3- Lending remains VERY tight. Check out this article from the LA Times.  35% down for a subprime loan vs the no money down Alt-A loans from 2005-06 ($2T of them). This is a very safe loan. If they fall behind they have 35% equity in the home, they can sell it and get out. The Temecula market has seen housing prices growth from $200k to near $300k since 200p (still down from $429k in 2006) so prices there are stable which buffers the loan further.  I would argue this loan is a bit ridiculous in its terms (too strict) but again, it goes to the claim lending is excessively tight now.

As rates rise (not spike, just rise a bit) you see more reasonable terms for these folks and more buyers come into the market (not for new homes necessarily but for resale).  Why?

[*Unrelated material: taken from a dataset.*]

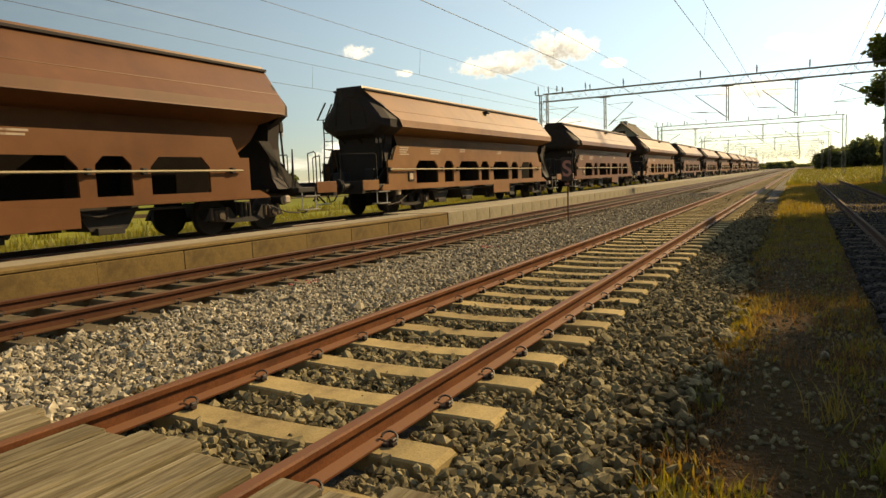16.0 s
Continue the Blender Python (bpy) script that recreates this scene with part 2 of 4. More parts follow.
CERAMIC = mat("brown_insulator", (0.05, 0.03, 0.025), (0.07, 0.04, 0.03), rough=0.25, bump=0)
PLANK = mat("weathered_plank", (0.153, 0.125, 0.072), (0.297, 0.254, 0.162), (0.077, 0.052, 0.025), scale=9, fine=60, rough=0.95, bump=0.9, dist=0.008, rand=0.22, spec=0.12, mottle=0.4, along=1)
GLASS_DK = mat("dark_glass", (0.015, 0.02, 0.024), (0.02, 0.026, 0.03), rough=0.14, bump=0)


# ---- mesh helpers ----
class Shape:
    """Vertices and faces gathered from simple forms; each form takes the material slot that is set when it is added."""

    def __init__(self):
        self.v, self.f, self.s, self.slot = [], [], [], 0

    def add(self, verts, faces):
        n = len(self.v)
        self.v += [tuple(p) for p in verts]
        self.f += [tuple(i + n for i in f) for f in faces]
        self.s += [self.slot] * len(faces)
        return self

    def box(self, x0, x1, y0, y1, z0, z1, c=0.0):
        if c <= 0:
            vs = [(x, y, z) for x in (x0, x1) for y in (y0, y1) for z in (z0, z1)]
            return self.add(vs, [(0, 1, 3, 2), (4, 6, 7, 5), (0, 4, 5, 1), (2, 3, 7, 6), (0, 2, 6, 4), (1, 5, 7, 3)])
        prof = [(x0 + c, z0), (x1 - c, z0), (x1, z0 + c), (x1, z1 - c), (x1 - c, z1), (x0 + c, z1), (x0, z1 - c), (x0, z0 + c)]
        return self.prism(prof, y0, y1, inset=c)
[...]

A bank getting 4.5% on prime loans vs 3.5% can then pass some of that onto other buyers. There is nothing wrong with a subprime loan, as long as the bank is adequately compensated and require prudent collateral.  They are doing more than that now.

Bottom line? We are nowhere near a “top” in housing and the consumer has the balance sheet to buy plenty more homes. Price have risen on new homes so much due to the extreme dearth of supply. As supply catches up (prob 1-2yrs) we should see price appreciation wane. Now, this does not mean housing collapses it just means the 5% monthly price increases return to more normal 4-6% annual ones. Transaction volume will remain high (due to the factors above) as the growing home building market adds more jobs and higher incomes to the overall economy.